Before solving an exponential equation, it's crucial to first isolate the base that is raised to a power. In the given equation, \( 21 - 4e^{0.1x} = 5 \), the term involving the exponential must be singled out on one side of the equation. This gives us a simplified view, preparing the equation for its subsequent steps. Here's how you can achieve that:

• Identify the term containing the exponential expression, which is \( -4e^{0.1x} \).
• To isolate this term, start by moving the constant term on the same side of the equation to the other side. In our example, subtract 21 from both sides, resulting in \( -4e^{0.1x} = -16 \).
• After the operation, we should eliminate any multipliers of the exponential term. Divide both sides by \(-4\), leading to the isolated form \( e^{0.1x} = 4 \).

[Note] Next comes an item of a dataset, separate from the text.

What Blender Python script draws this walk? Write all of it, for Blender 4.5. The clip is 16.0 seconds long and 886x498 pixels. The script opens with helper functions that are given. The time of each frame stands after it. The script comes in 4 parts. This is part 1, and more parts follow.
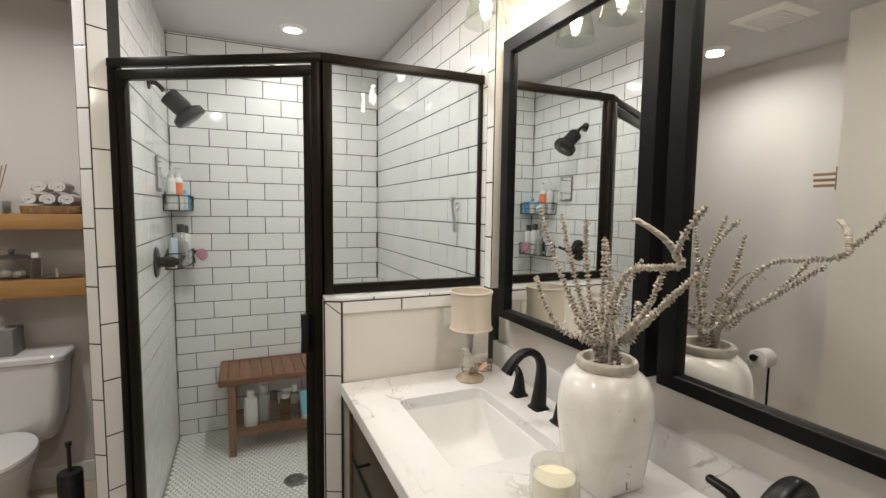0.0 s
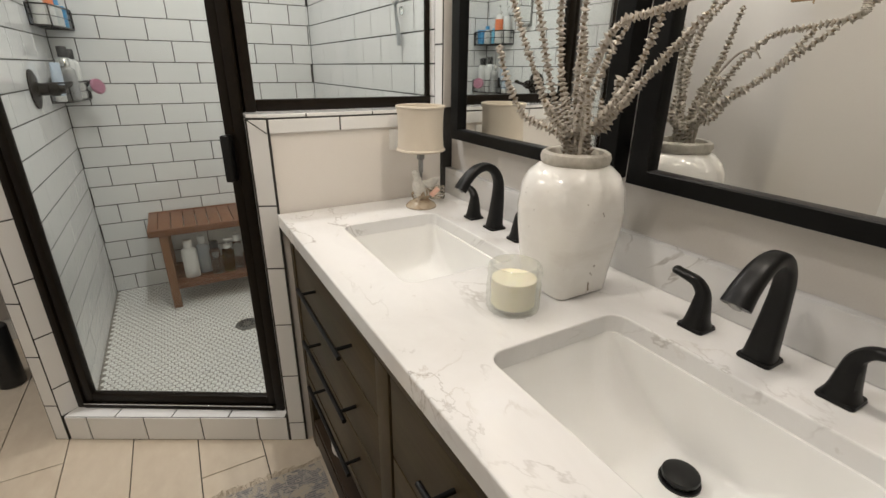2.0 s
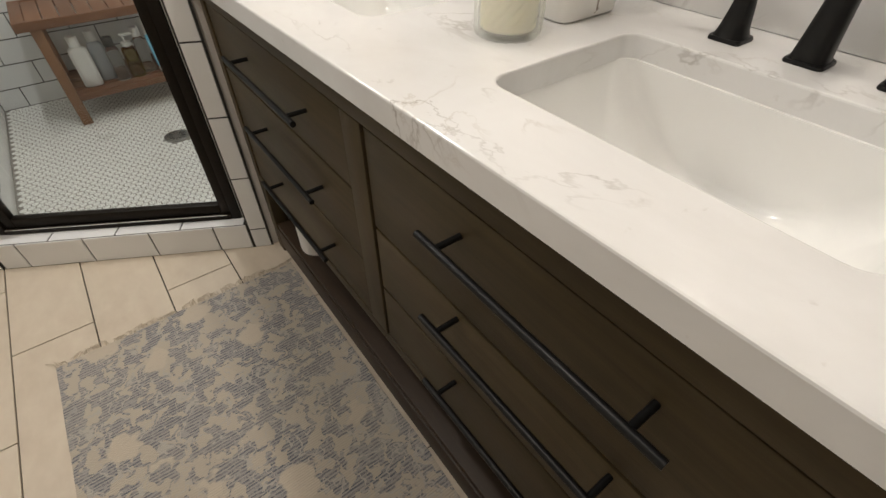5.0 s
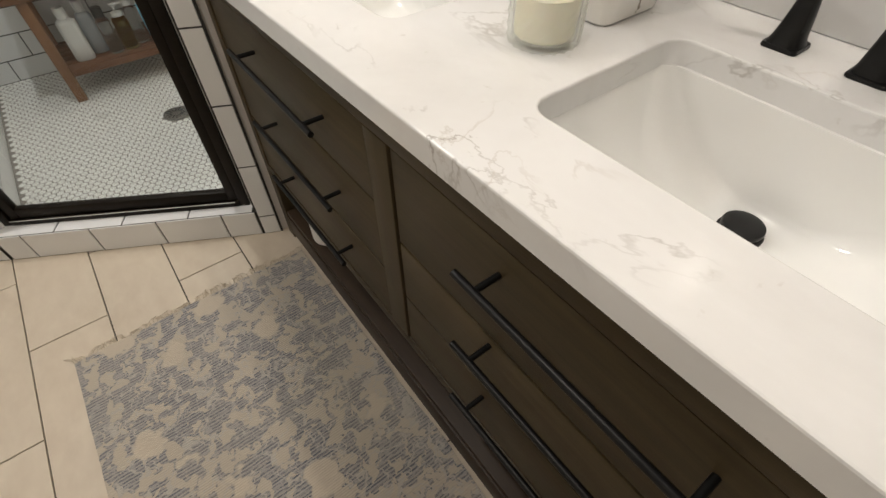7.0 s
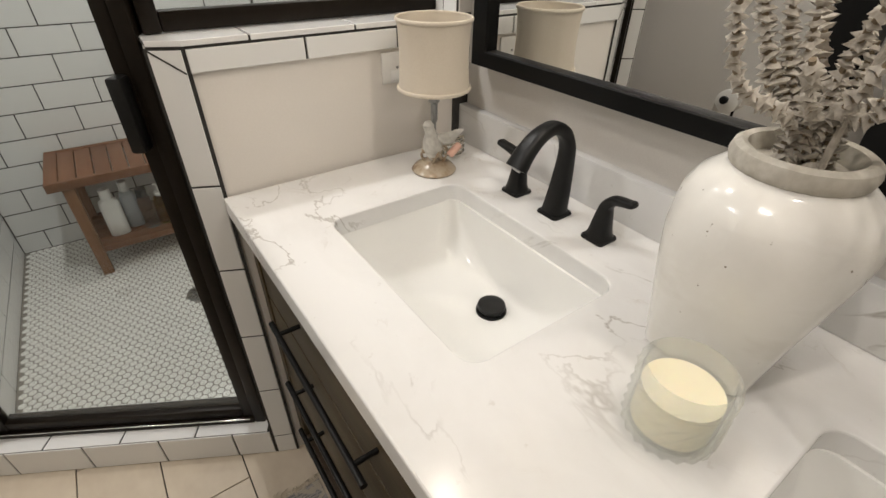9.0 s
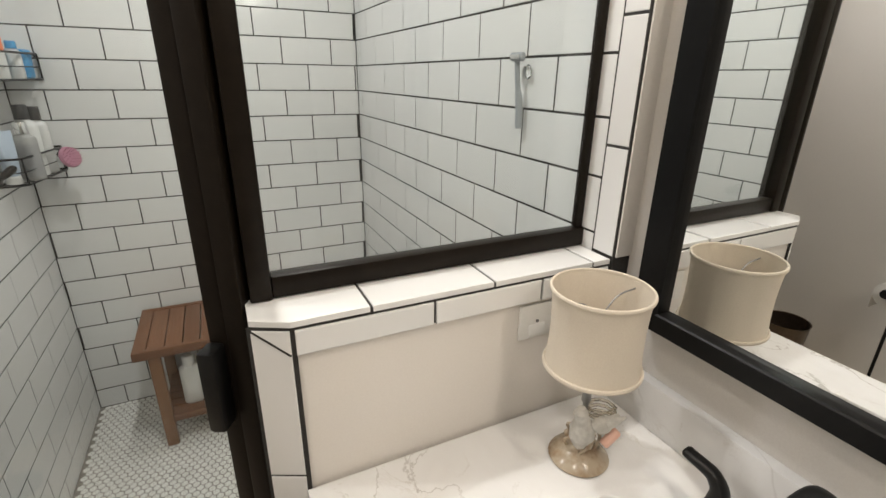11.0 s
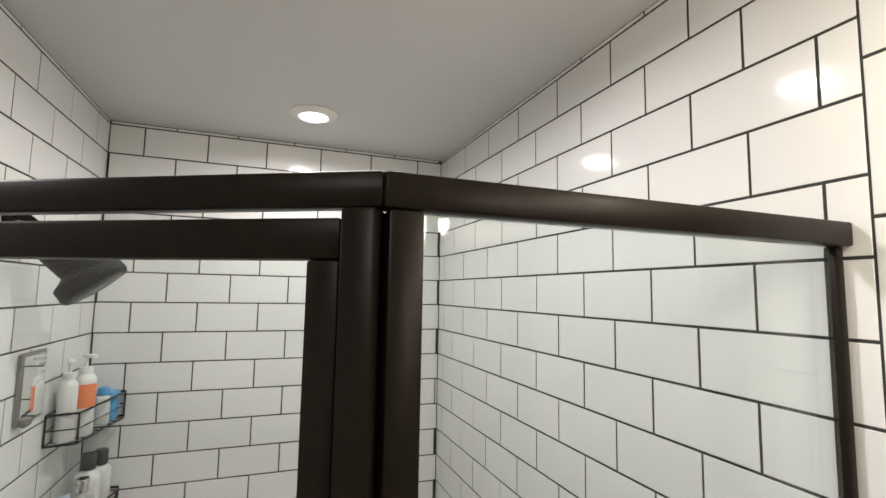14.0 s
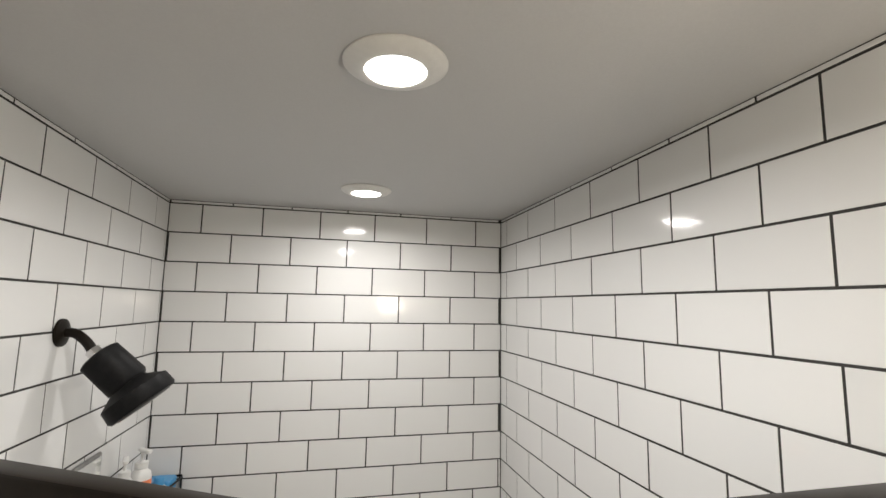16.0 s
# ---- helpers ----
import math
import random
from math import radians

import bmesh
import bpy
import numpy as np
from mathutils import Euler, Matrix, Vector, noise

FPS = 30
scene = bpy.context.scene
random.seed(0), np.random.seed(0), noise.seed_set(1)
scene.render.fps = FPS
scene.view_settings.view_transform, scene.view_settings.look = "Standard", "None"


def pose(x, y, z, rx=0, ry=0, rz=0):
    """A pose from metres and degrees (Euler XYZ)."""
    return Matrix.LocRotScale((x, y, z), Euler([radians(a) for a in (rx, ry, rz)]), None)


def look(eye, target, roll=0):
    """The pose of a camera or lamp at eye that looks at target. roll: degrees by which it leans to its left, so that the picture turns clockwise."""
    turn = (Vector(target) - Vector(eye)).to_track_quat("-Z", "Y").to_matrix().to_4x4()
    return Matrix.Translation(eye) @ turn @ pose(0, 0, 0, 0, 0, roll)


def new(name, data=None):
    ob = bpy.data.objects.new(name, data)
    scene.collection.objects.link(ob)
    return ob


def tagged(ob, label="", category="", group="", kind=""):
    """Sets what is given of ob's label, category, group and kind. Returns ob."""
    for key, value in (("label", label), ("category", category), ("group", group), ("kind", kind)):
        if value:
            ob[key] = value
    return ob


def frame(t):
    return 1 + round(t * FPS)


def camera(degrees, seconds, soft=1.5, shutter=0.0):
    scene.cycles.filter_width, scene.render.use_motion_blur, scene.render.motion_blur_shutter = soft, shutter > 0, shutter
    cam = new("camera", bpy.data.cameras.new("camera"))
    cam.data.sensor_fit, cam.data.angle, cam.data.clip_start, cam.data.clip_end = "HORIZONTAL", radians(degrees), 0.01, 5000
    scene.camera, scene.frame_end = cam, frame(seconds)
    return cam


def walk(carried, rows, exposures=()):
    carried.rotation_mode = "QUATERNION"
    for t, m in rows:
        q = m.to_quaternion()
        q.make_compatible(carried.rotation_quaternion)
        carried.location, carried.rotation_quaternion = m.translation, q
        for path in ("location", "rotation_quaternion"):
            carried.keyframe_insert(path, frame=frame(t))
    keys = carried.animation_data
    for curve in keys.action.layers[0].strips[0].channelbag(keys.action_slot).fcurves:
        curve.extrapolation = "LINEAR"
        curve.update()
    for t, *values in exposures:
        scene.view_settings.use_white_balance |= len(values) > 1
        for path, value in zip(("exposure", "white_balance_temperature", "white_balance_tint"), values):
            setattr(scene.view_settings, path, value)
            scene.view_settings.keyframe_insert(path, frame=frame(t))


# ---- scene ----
cam = camera(87.7, 16.0)
PATH = [
    (0, (-0.861, -1.53, 1.469), (-0.069, 0.299, 1.303), 0.7),
    (0.5, (-0.851, -1.488, 1.418), (-0.066, 0.332, 1.153), 1.1),
    (1, (-0.835, -1.459, 1.382), (-0.009, 0.312, 0.953), 0.7),
    (1.5, (-0.811, -1.433, 1.329), (0.067, 0.271, 0.756), 0.8),
    (2, (-0.795, -1.414, 1.3), (0.127, 0.203, 0.568), 0.6),
    (2.5, (-0.781, -1.392, 1.27), (0.18, 0.141, 0.419), 0.6),
    (3, (-0.78, -1.368, 1.225), (0.208, 0.084, 0.268), 0.6),
    (3.5, (-0.789, -1.35, 1.185), (0.205, 0.02, 0.119), 0.6),
    (4, (-0.797, -1.341, 1.143), (0.173, -0.043, -0.029), 0.5),
    (4.5, (-0.806, -1.332, 1.115), (0.116, -0.106, -0.168), 0.3),
    (7, (-0.789, -1.232, 1.164), (0.007, -0.172, -0.333), -0.5),
    (7.5, (-0.762, -1.139, 1.194), (0.069, -0.035, -0.252), -0.4),
    (8, (-0.73, -1.042, 1.225), (0.157, 0.129, -0.132), 0.2),
    (8.5, (-0.693, -0.972, 1.278), (0.231, 0.269, 0.011), 0.5),
    (9, (-0.685, -0.918, 1.329), (0.274, 0.417, 0.189), 0.9),
    (11.5, (-0.615, -0.487, 1.524), (0.144, 1.275, 0.96), 1.2),
    (12, (-0.654, -0.427, 1.585), (0.047, 1.402, 1.183), 1.5),
    (12.5, (-0.687, -0.396, 1.671), (0.018, 1.462, 1.444), 1.2),
    (13, (-0.714, -0.369, 1.749), (0.001, 1.498, 1.696), 1.0),
    (13.5, (-0.707, -0.327, 1.824), (0.0, 1.542, 1.922), 1.0),
    (14, (-0.699, -0.292, 1.886), (0.002, 1.572, 2.076), 1.0),
    (14.5, (-0.693, -0.283, 1.922), (-0.026, 1.587, 2.169), 0.9),
    (15, (-0.686, -0.262, 1.999), (-0.111, 1.635, 2.264), 0.8),
    (15.5, (-0.688, -0.255, 2.072), (-0.186, 1.663, 2.336), 1.0),
    (16, (-0.68, -0.186, 2.115), (-0.215, 1.744, 2.359), 1.0),
]
EXPOSURES = [(0, 0.14), (1, 0.16), (2, 0.12), (3, 0.14), (4.5, 0.19), (7, 0.19), (8, 0.04), (9, 0.02), (11.5, 0.16), (12.5, 0.08), (13.5, 0.0), (14.5, -0.08), (15.2, -0.15), (16, -0.28)]
walk(cam, [(t, look(eye, target, roll)) for t, eye, target, roll in PATH], EXPOSURES)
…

Isolation is crucial because it sets the stage for applying logarithmic methods to solve for the variable.

The natural logarithm is a powerful tool used to solve exponential equations. It's denoted as \( \ln \) and is specifically the logarithm to the base \( e \), where \( e \) is an irrational constant approximately equal to 2.718. When you face an equation with an isolated exponential base, taking the natural logarithm of both sides can help you solve for unknowns like \( x \). In our setup, we have \( e^{0.1x} = 4 \), and we take the natural log of both sides to proceed:

• The expression becomes \( \ln(e^{0.1x}) = \ln(4) \).
• Applying the natural log helps to bring the exponent down and allows us to manipulate equations in a linear form. This is crucial for simplifying exponential equations.

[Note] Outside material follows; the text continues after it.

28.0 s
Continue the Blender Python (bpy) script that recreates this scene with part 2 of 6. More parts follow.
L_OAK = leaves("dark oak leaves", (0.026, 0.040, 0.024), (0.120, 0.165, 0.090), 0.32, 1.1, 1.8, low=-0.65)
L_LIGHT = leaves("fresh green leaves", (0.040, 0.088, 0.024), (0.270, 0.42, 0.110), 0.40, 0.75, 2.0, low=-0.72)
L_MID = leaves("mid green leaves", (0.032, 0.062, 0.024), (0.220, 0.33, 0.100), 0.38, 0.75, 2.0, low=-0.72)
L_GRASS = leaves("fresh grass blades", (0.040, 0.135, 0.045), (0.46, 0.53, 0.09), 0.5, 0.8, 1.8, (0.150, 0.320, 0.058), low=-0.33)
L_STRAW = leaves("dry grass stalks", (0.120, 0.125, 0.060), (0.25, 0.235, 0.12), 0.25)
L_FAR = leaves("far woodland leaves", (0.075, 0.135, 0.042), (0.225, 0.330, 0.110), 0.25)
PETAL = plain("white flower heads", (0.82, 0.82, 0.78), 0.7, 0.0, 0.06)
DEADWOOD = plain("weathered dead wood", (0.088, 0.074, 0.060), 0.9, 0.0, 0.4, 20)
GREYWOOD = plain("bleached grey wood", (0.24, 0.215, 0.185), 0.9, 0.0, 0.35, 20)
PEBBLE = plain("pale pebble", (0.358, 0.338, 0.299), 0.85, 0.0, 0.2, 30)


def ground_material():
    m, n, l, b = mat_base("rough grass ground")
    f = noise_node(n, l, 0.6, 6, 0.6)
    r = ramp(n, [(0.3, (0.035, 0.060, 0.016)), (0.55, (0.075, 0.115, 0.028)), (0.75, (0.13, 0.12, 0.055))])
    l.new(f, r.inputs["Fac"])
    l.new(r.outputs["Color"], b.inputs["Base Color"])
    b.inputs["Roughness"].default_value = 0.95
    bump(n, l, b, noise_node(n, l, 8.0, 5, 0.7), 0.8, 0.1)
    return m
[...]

Using the natural logarithm simplifies complex exponential expressions and makes it possible to solve for variables easily.

The power rule for logarithms is another critical concept when solving exponential equations. This rule states that for any positive number \( a \) and \( n \), the expression \( \log(a^n) \) can be re-written as \( n \log(a) \). In terms of natural logarithms, this means:

• The expression \( \ln(e^{0.1x}) \) becomes \( 0.1x \ln(e) \).
• In the context of our example, we take advantage of the fact that \( \ln(e) = 1 \).
• This simplifies to \( 0.1x = \ln(4) \), allowing you to easily isolate \( x \) by dividing both sides by 0.1.

The power rule for logarithms enables you to transform complicated exponentials into straightforward linear equations, which are much easier to handle computationally.